Some things are more important than religion. Like power. So the party that banned public dancing between men and women in one Gaza town, that firebombed a few Gaza bars and scared the rest out of business, and which routinely glorifies suicide bombers as close to God, on Wednesday discovered sex appeal.
With voters still to be won over in the first Palestinian parliamentary election in a decade, attractive young women draped in green sashes lined up outside polling stations in Gaza to entice the undecided into supporting the Islamic fundamentalist Hamas. The teenagers smiled, sometimes demurely and sometimes broadly and offered instruction on where to put your cross for Hamas.
It would not have drawn a second glance outside Gaza, but this was for a party whose women candidates are often so heavily draped in cloth they can only be identified in campaign posters by their eyes.
PHOTO: AFP
Hamas's main opponent, the once indomitable Fatah, could do no better than hire street urchins to wave banners and harass voters with flyers.
On Wednesday night exit polls put Hamas in second place with a victory of sorts in slaying Fatah's huge majority in parliament and forcing it to share power in a new government. The armed Islamic group's best hope for outright victory over Fatah is in the Gaza strip, which the Israelis are already calling "Hamasistan."
The smiling Hamas girls set the tone for a day at odds with Gaza's long suffering. The voting was orderly and transparent. The voters were enthusiastic at casting a ballot that might actually make a difference, even if only in finally being able to put one over on some particularly loathed politician.
"People are very excited," said Amal Kassanar, 20, who voted for Hamas. "You can't have just one party. We have to have several parties in parliament."

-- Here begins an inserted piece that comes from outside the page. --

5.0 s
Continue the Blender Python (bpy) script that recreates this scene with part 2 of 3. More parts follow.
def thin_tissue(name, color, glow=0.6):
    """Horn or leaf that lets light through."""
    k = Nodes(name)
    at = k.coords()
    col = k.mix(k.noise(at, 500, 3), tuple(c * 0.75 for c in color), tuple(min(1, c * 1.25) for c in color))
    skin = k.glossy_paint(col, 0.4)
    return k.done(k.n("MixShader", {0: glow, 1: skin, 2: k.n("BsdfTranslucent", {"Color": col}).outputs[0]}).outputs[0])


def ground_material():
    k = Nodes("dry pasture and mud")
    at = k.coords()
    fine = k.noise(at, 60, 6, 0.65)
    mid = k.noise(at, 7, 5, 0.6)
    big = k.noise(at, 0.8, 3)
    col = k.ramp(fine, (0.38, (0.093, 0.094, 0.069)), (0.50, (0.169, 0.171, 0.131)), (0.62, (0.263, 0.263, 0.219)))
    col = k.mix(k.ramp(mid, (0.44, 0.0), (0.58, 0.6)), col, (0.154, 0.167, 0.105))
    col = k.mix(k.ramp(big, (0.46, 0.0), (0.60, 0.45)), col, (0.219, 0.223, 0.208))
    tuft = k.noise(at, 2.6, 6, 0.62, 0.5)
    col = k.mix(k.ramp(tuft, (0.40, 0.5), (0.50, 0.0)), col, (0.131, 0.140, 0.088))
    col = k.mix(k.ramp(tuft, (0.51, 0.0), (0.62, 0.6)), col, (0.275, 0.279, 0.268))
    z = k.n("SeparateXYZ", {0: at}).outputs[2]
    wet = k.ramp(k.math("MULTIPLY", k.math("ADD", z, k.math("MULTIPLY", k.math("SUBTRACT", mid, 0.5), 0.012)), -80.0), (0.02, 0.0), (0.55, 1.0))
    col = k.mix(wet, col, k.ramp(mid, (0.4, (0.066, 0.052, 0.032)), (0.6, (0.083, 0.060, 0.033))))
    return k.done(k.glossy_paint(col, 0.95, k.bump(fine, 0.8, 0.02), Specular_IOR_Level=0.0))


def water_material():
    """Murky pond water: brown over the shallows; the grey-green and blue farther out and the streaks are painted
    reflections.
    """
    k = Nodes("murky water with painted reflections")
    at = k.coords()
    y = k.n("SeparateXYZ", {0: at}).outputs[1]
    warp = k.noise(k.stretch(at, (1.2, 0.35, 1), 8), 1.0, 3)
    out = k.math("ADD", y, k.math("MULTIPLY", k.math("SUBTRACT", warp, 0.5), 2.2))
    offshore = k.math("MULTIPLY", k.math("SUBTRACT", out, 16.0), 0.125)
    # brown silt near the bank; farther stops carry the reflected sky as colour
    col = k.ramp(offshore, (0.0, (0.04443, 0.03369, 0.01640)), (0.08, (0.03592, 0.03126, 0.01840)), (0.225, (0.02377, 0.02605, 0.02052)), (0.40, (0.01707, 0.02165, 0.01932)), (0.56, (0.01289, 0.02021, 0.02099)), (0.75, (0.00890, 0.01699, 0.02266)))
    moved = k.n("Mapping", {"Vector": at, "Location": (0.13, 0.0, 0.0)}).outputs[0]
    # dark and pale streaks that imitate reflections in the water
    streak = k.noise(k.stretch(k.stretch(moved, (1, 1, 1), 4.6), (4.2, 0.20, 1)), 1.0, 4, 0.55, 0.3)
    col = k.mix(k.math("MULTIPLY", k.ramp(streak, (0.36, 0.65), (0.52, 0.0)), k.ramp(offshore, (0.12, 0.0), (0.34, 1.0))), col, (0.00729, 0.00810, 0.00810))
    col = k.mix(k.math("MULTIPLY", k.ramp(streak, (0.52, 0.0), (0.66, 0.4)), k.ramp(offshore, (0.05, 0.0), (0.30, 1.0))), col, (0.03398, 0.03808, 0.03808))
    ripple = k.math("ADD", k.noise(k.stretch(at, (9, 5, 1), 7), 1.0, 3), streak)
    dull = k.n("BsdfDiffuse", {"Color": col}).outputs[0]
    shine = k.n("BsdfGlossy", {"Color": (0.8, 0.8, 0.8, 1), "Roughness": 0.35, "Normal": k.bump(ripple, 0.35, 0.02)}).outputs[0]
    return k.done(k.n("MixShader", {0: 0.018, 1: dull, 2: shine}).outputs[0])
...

Ahlam al-Nwagha announced that she too voted for Hamas and, unprompted, that no one should think she was a prisoner of her veil.
"Nobody is forcing us to do anything. We change what we want to change," she said. "I want to change the government. Hamas must join because we must have different parties."
Among the more contentious candidates in Gaza was the Mother of Martyrs, who sent three of her sons to be suicide bombers. Mariam Farhat's campaign video includes footage of her helping her son, Mohammed, 17, to prepare his bomb belt and advising him on techniques that killed five Israelis. In the West Bank, a candidate appeared on the ballot as Hitler, a nickname he picked up because of his virulent hatred of Jews.
It may not be a surprise that Hamas did well, but it is not what the Israelis hoped for. The new Israeli foreign minister, Tzipi Livni, said that the election was supposed to be a way of getting rid of Hamas. "The elections were meant to give power and strength to dismantle the terrorist organizations and not create a situation where those organizations sit in the parliament and then become part of the executive authority," she said.
That view may be a factor in the group's popularity. One of its flyers carries a cartoon of US President George W. Bush forcing a Palestinian not to vote for Hamas. The caption reads: "If America and Israel say no to Hamas, what do you say?"
Hamas dominated the election campaign until a couple of weeks ago when Gaza's Fatah strongman, Mohammed Dahlan, took on the Islamists personally. As head of the Palestinian security force in Gaza a decade ago, Dahlan had Hamas members arrested, tortured and, worst of all from their perspective, their beards shaved off. One of those detained is now a Hamas leader, Mahmoud al-Zahar. The two appeared in a televised debate that swiftly turned hostile
"As far as you're concerned, a good Hamas supporter is a dead Hamas supporter," Zahar said.
Dahlan had the better of the debate, deriding Hamas's use of religion and wondering how the group would improve Palestinian lives without talking to Israel. "How are you going to get workers into Israel?" he asked. "Via your [weapons smuggling] tunnels?"
Power will be a big test for Hamas and it is already failing in the eyes of some. Last year, it won control of the council in Beit Hanoun, where it banned public dancing but cleaned up the streets.
That was not enough for Mahmoud abu Amsha, 40, an unemployed agricultural worker, as he voted yesterday.
"We voted for Hamas and they haven't done anything on the ground," he said. "The town is cleaner but our stomachs are still empty. If you live in a palace and you are hungry, it doesn't mean anything. So we are going back to Fatah."